Oyuncu olmak zor mu? Kömür işçisinden daha zor bir iş yapmıyorum… Her gün sahneye çıkmak, istikrarlı olmak zor belki. O kadarının da canı sağ olsun. Hassas bir karakter misiniz? Hassasım ama yorulmaktan, stresten kaçmam. Stres rahatlığın öncesidir. Gereken şey için çabalamaktan kaçmam.
İstanbul, Aksaray’da kalabalık bir ailede büyümüşsünüz… Mahalle hayatını yaşadım. Büyük bir kalabalık içinde çok sesli bir huzur vardı. Tek çocuğum ama kuzenlerim olduğu için çok kardeşli hissediyorum. İtalyan aileleri falan sahte, biz gerçeğiz. Ne yaparsam yapayım, dönüp dolaşıp o evde, o kanepede olmayı istiyorum.
Eşiniz Aslı Orcan da oyuncu... Evet ama evde iki oyuncu değil, Aslı ve Yetkin’iz. O da, ben de dışarıda işimizi yapıp eve geliyoruz. Aslı enteresan bir kadındır. Ona bazen soruyorlar “Yetkin sana evde şiir mi okuyor?” diye… Niye şiir okuyayım?

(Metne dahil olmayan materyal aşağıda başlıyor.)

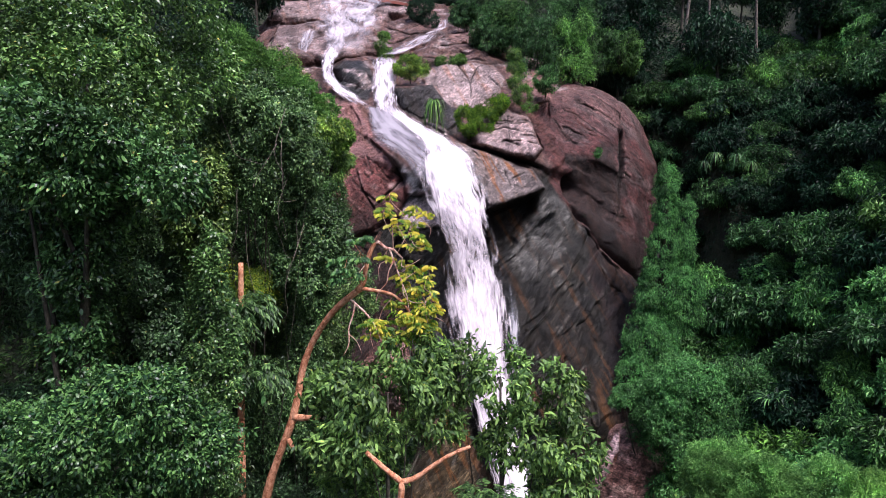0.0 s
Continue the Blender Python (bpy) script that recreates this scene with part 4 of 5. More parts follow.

Biz zaten birbirimizin kalbine yerleşmişiz. Evde en çok sevilen olmak isterim ama belki buna hakkım yok. Karı-koca olarak “Asla yapmayız” dediğiniz kurallar var mı? Hayır hayır, rollerimize karışmayız. Öyle kurallarımız yok. Konuşur paylaşırız. Bana her zaman geri bildirimlerde bulunur. Aslı bana çok güvenir, “Sen daha deneyimlisin” der.
Çok sakinsiniz. Halbuki oyuncular biraz deli olur! (Gülüyoruz) Oyuncu olduğumuz için deli değiliz. Zaten sıra dışı olduğumuz için sanata rota kırıyoruz. Aslında çok utangaç, kapalı yaşayan biriyim. Ayrıca her gün 500 kişinin karşısına çıkmak da cesaret ister! Egom var ama egosantrik değilim!